The ISO’s Efforts Have Mitigated the Energy-Security Risk but Will Not Solve the Problem

Addressing the energy-security issue is currently the region’s highest-priority challenge. While the ISO doesn’t have the authority to require generators to make long-term investments in fuel supplies, we have been developing tactics for the past six years to mitigate the fuel-security risk, such as:

  • Developing new situational awareness and forecasting tools for our system operators to confirm fuel availability for natural-gas-fired units
  • Improving communication and coordination with interstate pipeline operators
  • Implementing Winter Reliability Programs that pay demand-response resources to be available and generators to boost winter fuel inventories of oil and LNG or to invest in dual-fuel technology (the ability to switch between different fuels, typically natural gas and oil)
  • Fine-tuning the energy markets to strengthen resource performance
  • Instituting “pay for performance” (PFP) enhancements that, starting in 2018, will reward resources that make the investments needed to ensure performance during periods of system stress, such as by contracting for adequate fuel, while resources that don’t perform will forfeit capacity payments

Although PFP provides an efficient market mechanism to boost performance, it may not address all aspects of the region’s energy-security challenges that emerged after PFP was developed.

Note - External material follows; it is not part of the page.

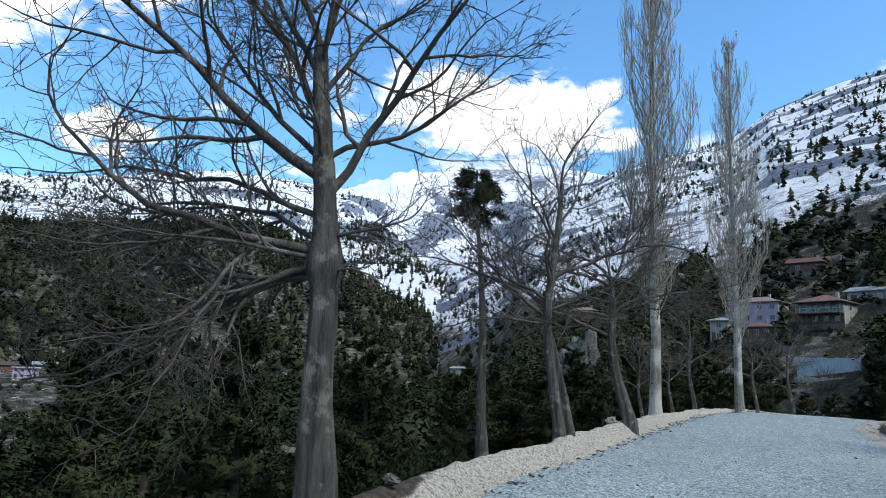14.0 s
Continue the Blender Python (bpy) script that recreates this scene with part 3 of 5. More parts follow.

PFP’s pricing provides a strong real-time signal for resources to prepare for tight operating conditions and to perform when the system is in an “at-risk” situation, but it’s not a forecasting tool—it does not signal the risk in advance. Given that the region’s fuel infrastructure can become tightly constrained and fuel logistics complex during harsh winter conditions resource owners need advance notice of energy constraints to that they have time to make fuel delivery or other preparations. This will become more critical as fuel constraints continue to tighten with resource retirements and progressively stricter emission limitations on the power industry.